ライド後の回復と栄養管理の徹底で次への疲労を持ち越さない
ライドで溜まった疲労を次のライドに持ち越さないことが、継続して「疲れない体」を維持する上で重要です。
- クールダウンとストレッチ: ライド後すぐに停止せず、軽いギアで数分間ゆっくりと走るクールダウンを行いましょう。その後、入念なストレッチで筋肉の疲労回復を促します。
- 栄養補給:
- ゴールデンタイム: 運動後30分以内に、糖質(グリコーゲン回復)とタンパク質(筋肉修復)をバランス良く摂取しましょう。プロテインドリンクやバナナ、おにぎりなどがおすすめです。
- バランスの取れた食事: 日頃から炭水化物、タンパク質、脂質、ビタミン、ミネラルをバランス良く摂ることを心がけましょう。特にビタミンB群や鉄分は疲労回復に重要です。
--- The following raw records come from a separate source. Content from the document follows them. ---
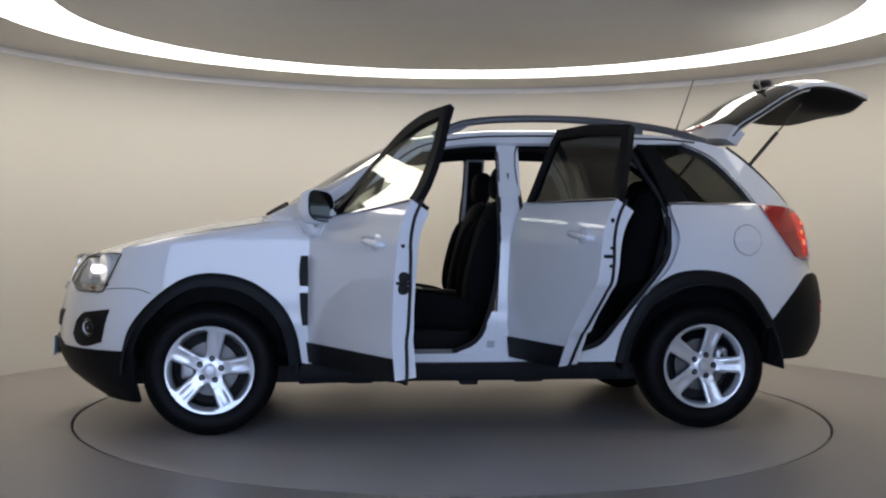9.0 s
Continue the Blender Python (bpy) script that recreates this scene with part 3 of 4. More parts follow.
def front_details():
    # grille: black mesh, slats, chrome bars and frame, round badge
    top = [(-0.452, 0.938), (-0.25, 0.945), (0, 0.947), (0.25, 0.945), (0.452, 0.938)]
    low = [(-0.374, 0.792), (-0.25, 0.755), (0, 0.74), (0.25, 0.755), (0.374, 0.792)]
    grille = part("grille", slab(ruled(low, top, skin(-0.035), 6, 8), 0.01), PLASTIC, car, "black mesh grille with chrome bars")
    for z, h, mat, out in ((0.914, 0.012, CHROME, 0.004), (0.872, 0.009, CHROME, 0.006)):
        w = 0.374 + (z - 0.792) / 0.146 * 0.078 - 0.012
        part("chrome_bar", slab(ruled([(s, z - h) for s in np.linspace(-w, w, 9)], [(s, z + h) for s in np.linspace(-w, w, 9)], skin(out), 3, 4), 0.02), mat, grille, "chrome grille bar")
    for z in (0.765, 0.785, 0.805, 0.825, 0.845):
        w = 0.27 + (z - 0.765) * 1.6
        part("slat", slab(ruled([(s, z - 0.003) for s in np.linspace(-w, w, 7)], [(s, z + 0.003) for s in np.linspace(-w, w, 7)], skin(-0.022), 3, 2), 0.008), UNDER, grille)
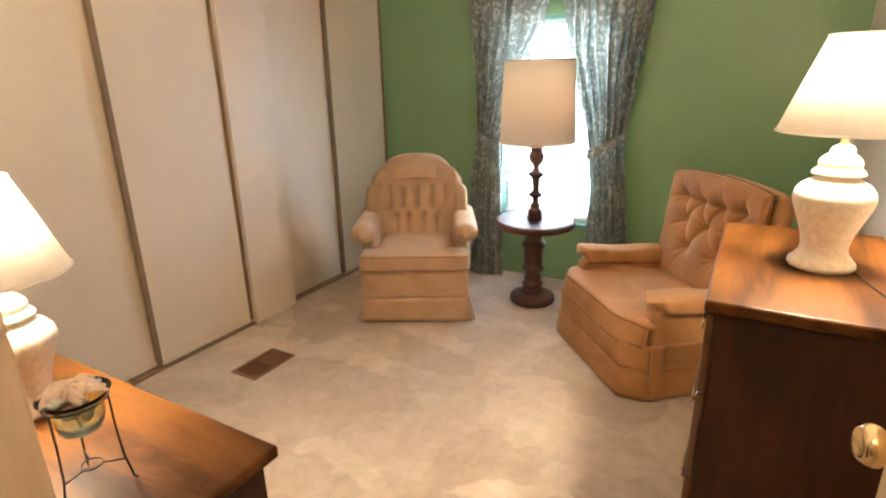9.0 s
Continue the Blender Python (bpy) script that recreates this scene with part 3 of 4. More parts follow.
def curtain_panel(outer, inner, ztop, folds, depth, phase, tie):
    """Hanging cloth between two edge lines (given as height, offset), gathered at the tie."""
    def fn(u, v):
        z = ztop * (1 - v) + 0.012 * v
        a, b = lerp_table(outer, z), lerp_table(inner, z)
        gather = math.exp(-((z - tie) / 0.16) ** 2)
        uu = u + 0.012 * math.sin(9 * u + 5 * z + phase) + 0.02 * math.sin(2.3 * z + phase)
        p = math.sin(2 * math.pi * folds * uu + phase + 0.8 * math.sin(1.7 * z + phase))
        p += 0.45 * math.sin(2 * math.pi * folds * 1.7 * uu + 2 * phase + z)
        d = depth * (1 - 0.35 * gather) * (0.6 + 0.4 * min(1, (ztop - z) / 0.5))
        sag = 0.012 * math.sin(math.pi * u) * (1 - gather)
        return (d * p * 0.6 + 0.028 * gather * math.sin(math.pi * u) + sag + 0.045 * v ** 3, a + (b - a) * u, z)
    return grid_surface(fn, 120, 70, 0.0015)


def tieback(y0, z0, y1, z1, wide, depth):
    """A cloth band that goes round the gathered curtain from the wall hook."""
    def fn(u, v):
        y = y0 + (y1 - y0) * u
        z = z0 + (z1 - z0) * u + (v - 0.5) * wide * (0.75 + 0.35 * math.sin(math.pi * u)) - 0.015 * math.sin(math.pi * u)
        return (depth * math.sin(math.pi * min(1.0, 0.12 + 0.76 * u)) + 0.004 * math.sin(v * 14 + u * 8), y, z)
    return grid_surface(fn, 24, 10, 0.003)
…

- 十分な睡眠: 睡眠は最高の回復薬です。質の良い睡眠を確保し、体の疲労をしっかり癒やしましょう。
- 交代浴・入浴: 温かいお風呂と冷たいシャワーを交互に浴びる交代浴は、血行促進と疲労回復に効果的です。湯船に浸かるだけでもリラックス効果が得られます。
まとめ:ロードバイク長距離を疲れないで楽しむために
ロードバイクで長距離を「疲れない」で走ることは、決して夢ではありません。この記事で紹介した様々な要素、つまり「最適な機材選びと調整」「正しいフォームと効率的なペダリング」「走行中のこまめな補給と休憩」「日頃からの身体づくり」が、快適なロングライドを実現するための鍵となります。
一度に全てを完璧にすることは難しいかもしれませんが、一つずつ、できることから実践してみてください。フィッティングの調整から、ウェアの見直し、そして日々の少しのトレーニングと食事への意識。これらが積み重なることで、あなたのロードバイクライフは劇的に変わるはずです。
もう疲労困憊で辛いライドは卒業し、心からロードバイクでの長距離走行を楽しめる「疲れない体」を手に入れましょう。新しい景色、新しい発見が、あなたを待っています!